Увидев светящиеся зелёные глаза в темноте огромной чёрной овчарки, которая, прыгнув по привычке в хату, толкнула его носом в грудь, сбила с ног даже и опрокинула наземь, перепугавшийся до смерти Славка, подумавший, что его и впрямь сейчас начнут на куски рвать и грызть по наказу дяди, – Славка тогда закричал так отчаянно и так пронзительно до ужаса, дико, что у находившихся в хате людей, двух братьев и матери их, волосы на голове встали дыбом и мурашки пробежали по телу в предчувствие большой беды.
«Ты чего испугался-то, Слав?! чего?! Успокойся, чудак! – стали втроём уговаривать они его дружно, белугой ревевшего посредине избы и трясшегося будто бы в лихорадке. – Это же Джульбарс наш – забыл что ли, да?! Он тебе ничего не сделает, не бойся – он хороший!»
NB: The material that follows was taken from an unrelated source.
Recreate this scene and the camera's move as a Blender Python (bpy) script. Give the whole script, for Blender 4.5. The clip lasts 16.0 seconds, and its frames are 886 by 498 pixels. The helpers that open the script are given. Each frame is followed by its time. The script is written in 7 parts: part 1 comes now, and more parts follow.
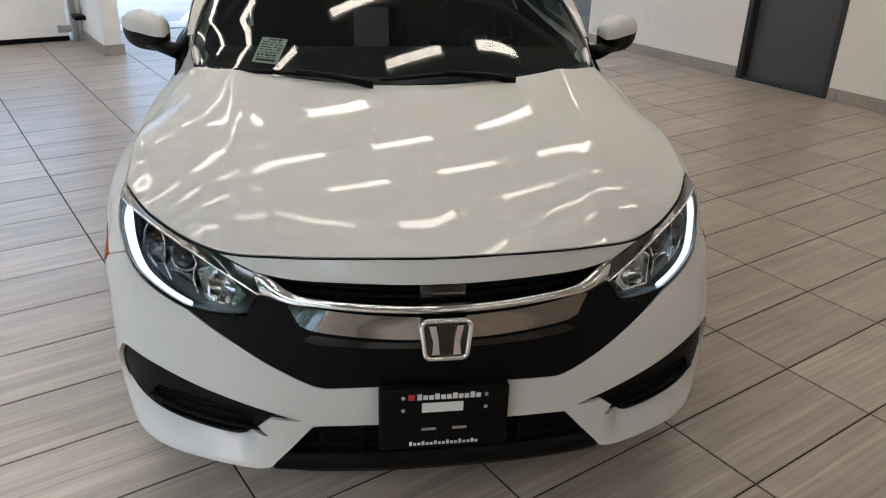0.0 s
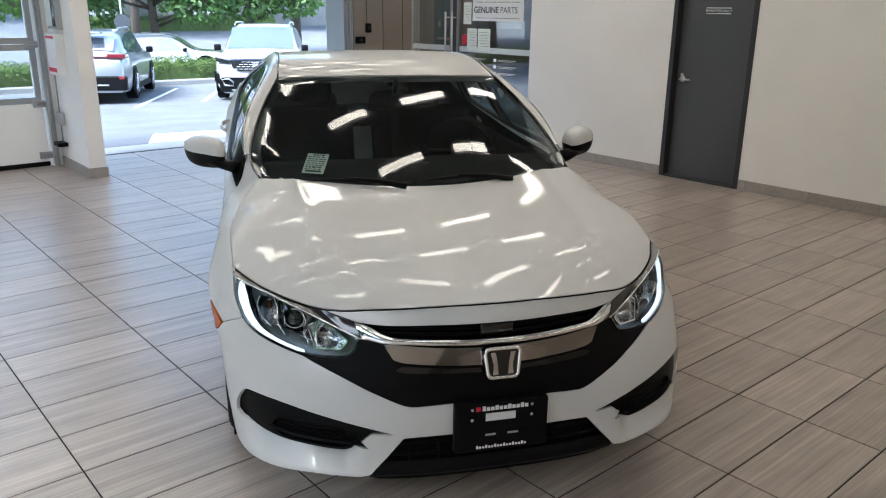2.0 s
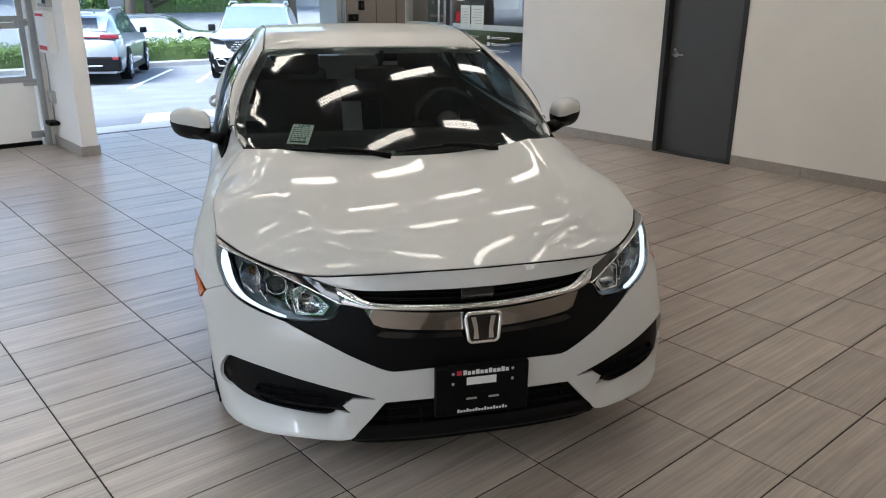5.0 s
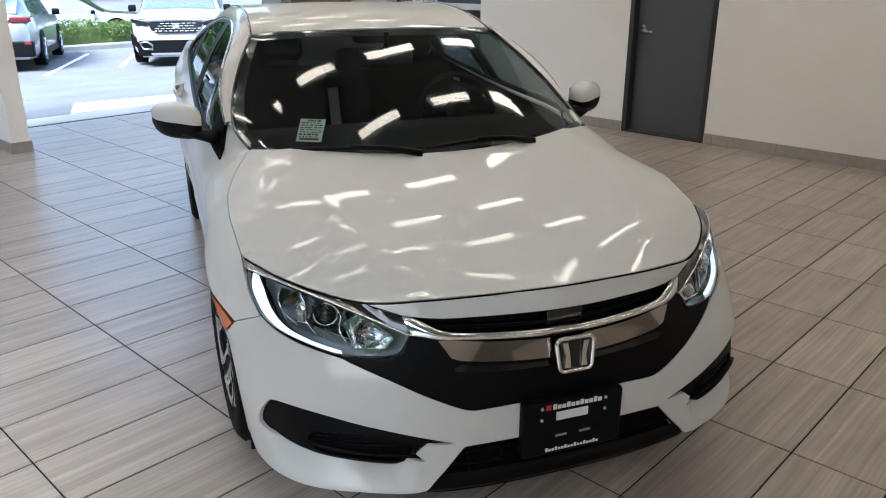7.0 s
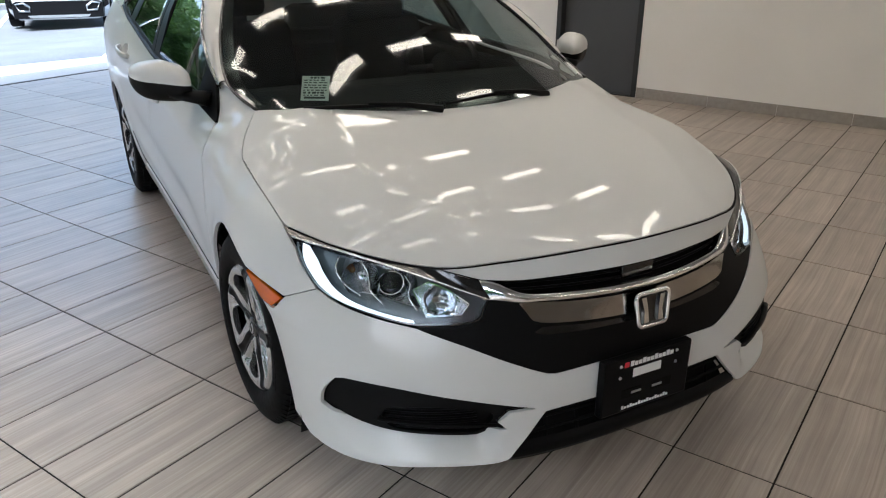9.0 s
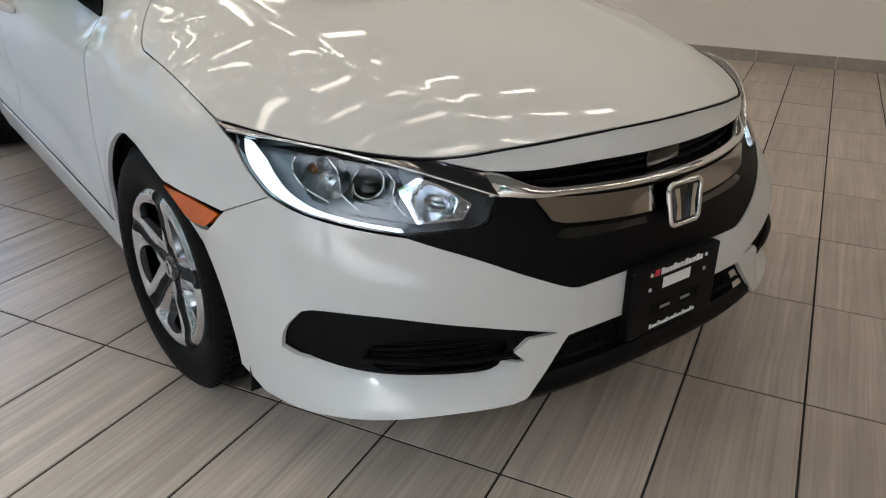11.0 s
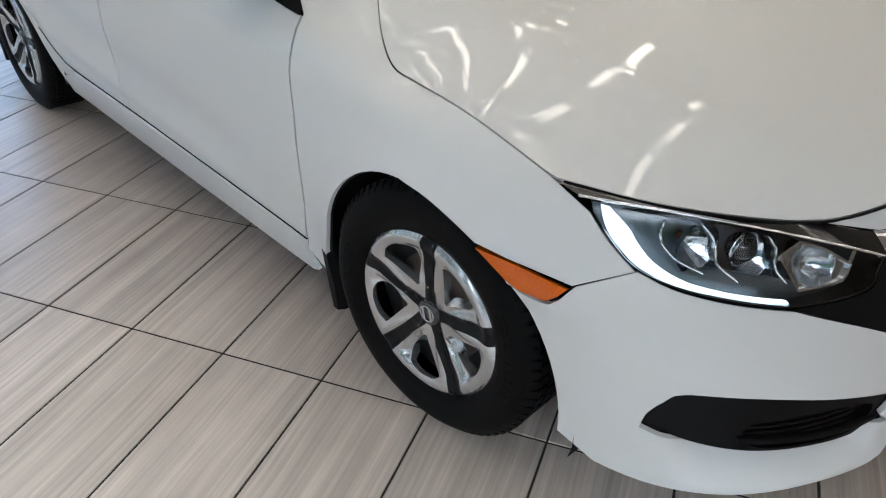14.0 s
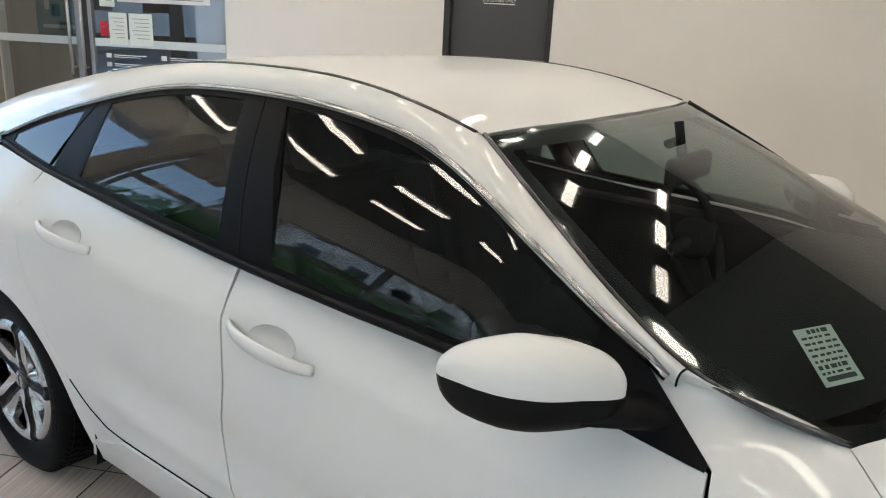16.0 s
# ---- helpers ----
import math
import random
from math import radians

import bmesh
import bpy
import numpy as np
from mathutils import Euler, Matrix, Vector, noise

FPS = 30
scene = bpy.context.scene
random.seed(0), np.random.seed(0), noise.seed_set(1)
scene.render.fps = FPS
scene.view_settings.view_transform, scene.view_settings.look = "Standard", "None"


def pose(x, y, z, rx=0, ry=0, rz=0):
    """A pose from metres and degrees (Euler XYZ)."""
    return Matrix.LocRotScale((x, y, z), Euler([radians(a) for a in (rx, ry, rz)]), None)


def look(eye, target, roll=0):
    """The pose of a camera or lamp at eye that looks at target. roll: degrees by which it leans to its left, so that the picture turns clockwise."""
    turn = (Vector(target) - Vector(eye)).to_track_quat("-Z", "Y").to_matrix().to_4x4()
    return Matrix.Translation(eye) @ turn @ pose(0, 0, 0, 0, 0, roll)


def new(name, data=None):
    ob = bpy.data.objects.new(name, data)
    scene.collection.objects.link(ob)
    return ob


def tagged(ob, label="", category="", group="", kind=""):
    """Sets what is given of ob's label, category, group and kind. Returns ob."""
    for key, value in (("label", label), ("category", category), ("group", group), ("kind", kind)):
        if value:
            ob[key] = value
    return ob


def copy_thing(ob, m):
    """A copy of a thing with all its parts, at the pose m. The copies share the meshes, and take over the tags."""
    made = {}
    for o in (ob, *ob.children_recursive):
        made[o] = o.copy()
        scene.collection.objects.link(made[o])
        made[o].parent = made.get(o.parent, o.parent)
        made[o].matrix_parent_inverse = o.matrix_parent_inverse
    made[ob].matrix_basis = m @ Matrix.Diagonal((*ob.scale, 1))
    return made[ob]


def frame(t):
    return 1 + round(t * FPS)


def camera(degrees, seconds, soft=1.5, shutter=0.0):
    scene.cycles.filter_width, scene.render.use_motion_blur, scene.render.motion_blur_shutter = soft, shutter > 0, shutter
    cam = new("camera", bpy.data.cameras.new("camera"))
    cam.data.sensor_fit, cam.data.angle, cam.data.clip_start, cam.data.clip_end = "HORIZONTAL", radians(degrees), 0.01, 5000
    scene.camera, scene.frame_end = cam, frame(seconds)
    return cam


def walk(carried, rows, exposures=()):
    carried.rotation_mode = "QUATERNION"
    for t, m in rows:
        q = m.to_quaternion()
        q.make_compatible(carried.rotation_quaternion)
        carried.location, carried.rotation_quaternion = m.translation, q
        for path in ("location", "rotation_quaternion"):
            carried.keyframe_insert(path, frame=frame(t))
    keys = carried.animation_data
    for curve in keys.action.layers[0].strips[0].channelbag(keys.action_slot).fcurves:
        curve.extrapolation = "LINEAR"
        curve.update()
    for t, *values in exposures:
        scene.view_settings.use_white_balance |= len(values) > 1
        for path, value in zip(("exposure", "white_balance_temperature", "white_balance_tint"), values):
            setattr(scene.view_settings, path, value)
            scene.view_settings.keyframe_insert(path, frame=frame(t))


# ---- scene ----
cam = camera(59.6, 16.0, soft=1.1)
PATH = [
    (0, (-0.245, -1.501, 1.543), (0.028, 0.286, 0.688), 1.9),
    (0.5, (-0.368, -1.787, 1.619), (-0.058, 0.045, 0.879), 0.8),
    (1, (-0.599, -1.986, 1.584), (-0.22, -0.147, 0.896), 0.7),
    (1.5, (-0.687, -2.062, 1.602), (-0.263, -0.212, 0.97), 0.6),
    (2, (-0.728, -2.103, 1.651), (-0.263, -0.25, 1.059), 0.7),
    (2.5, (-0.741, -2.116, 1.637), (-0.257, -0.267, 1.048), 0.7),
    (3, (-0.729, -2.106, 1.608), (-0.241, -0.263, 1.005), 0.7),
    (3.2, (-0.727, -2.108, 1.591), (-0.233, -0.269, 0.98), 1.0),
    (5.3, (-0.673, -2.143, 1.602), (-0.21, -0.304, 0.967), 0.4),
    (5.5, (-0.745, -2.112, 1.595), (-0.272, -0.272, 0.968), 0.2),
    (6, (-0.92, -2.005, 1.597), (-0.399, -0.18, 0.967), 0.3),
    (6.5, (-0.972, -1.851, 1.583), (-0.397, -0.048, 0.935), 0.2),
    (7, (-0.99, -1.656, 1.586), (-0.349, 0.111, 0.902), 0.1),
    (7.5, (-1.1, -1.589, 1.55), (-0.375, 0.125, 0.816), 0.1),
    (8, (-1.255, -1.554, 1.547), (-0.449, 0.107, 0.78), 0.3),
    (8.2, (-1.281, -1.538, 1.545), (-0.457, 0.113, 0.773), 0.3),
    (10.3, (-1.492, -0.932, 1.39), (-0.48, 0.608, 0.612), 0.7),
    (10.5, (-1.472, -0.896, 1.28), (-0.428, 0.615, 0.487), 0.8),
    (11, (-1.415, -0.934, 1.187), (-0.288, 0.502, 0.369), 1.0),
    (11.5, (-1.342, -1.008, 1.313), (-0.17, 0.362, 0.447), 1.1),
    (12, (-1.333, -1.09, 1.46), (-0.193, 0.293, 0.571), -0.3),
    (12.5, (-1.456, -1.004, 1.461), (-0.355, 0.362, 0.502), -1.5),
    (13, (-1.66, -0.816, 1.449), (-0.554, 0.518, 0.45), -1.1),
    (13.5, (-1.694, -0.503, 1.413), (-0.58, 0.786, 0.365), -0.6),
    (14, (-1.803, -0.16, 1.414), (-0.659, 1.067, 0.326), 0.3),
    (14.5, (-1.955, 0.123, 1.395), (-0.777, 1.276, 0.263), 1.0),
    (15, (-1.926, 0.404, 1.384), (-0.642, 1.526, 0.338), 1.5),
    (15.5, (-1.904, 0.757, 1.459), (-0.471, 1.889, 0.643), 2.3),
    (16, (-1.893, 1.125, 1.539), (-0.356, 2.265, 0.959), 2.7),
]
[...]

Но как ни успокаивали тогда парнишку, как ни гладили по голове взрослые, – тот внезапный прыжок собаки из темноты оставил в душе трёхлетнего впечатлительного мальчугана неизгладимый след: он сразу же после этого стал заикаться. И чем дальше, тем больше. Старший сын Виктора стал в итоге заикою на всю жизнь. И произошло это, как ни крути, с подачи и помощью младшего брата Василия, который и сам изуродовался когда-то в возрасте трёх с половиной лет, и в этой же самой хате, что удивительно. А потом ещё и племянника в тот же возрастной срок изуродовал. Пусть и невольно, пусть не со зла. Но, тем не менее.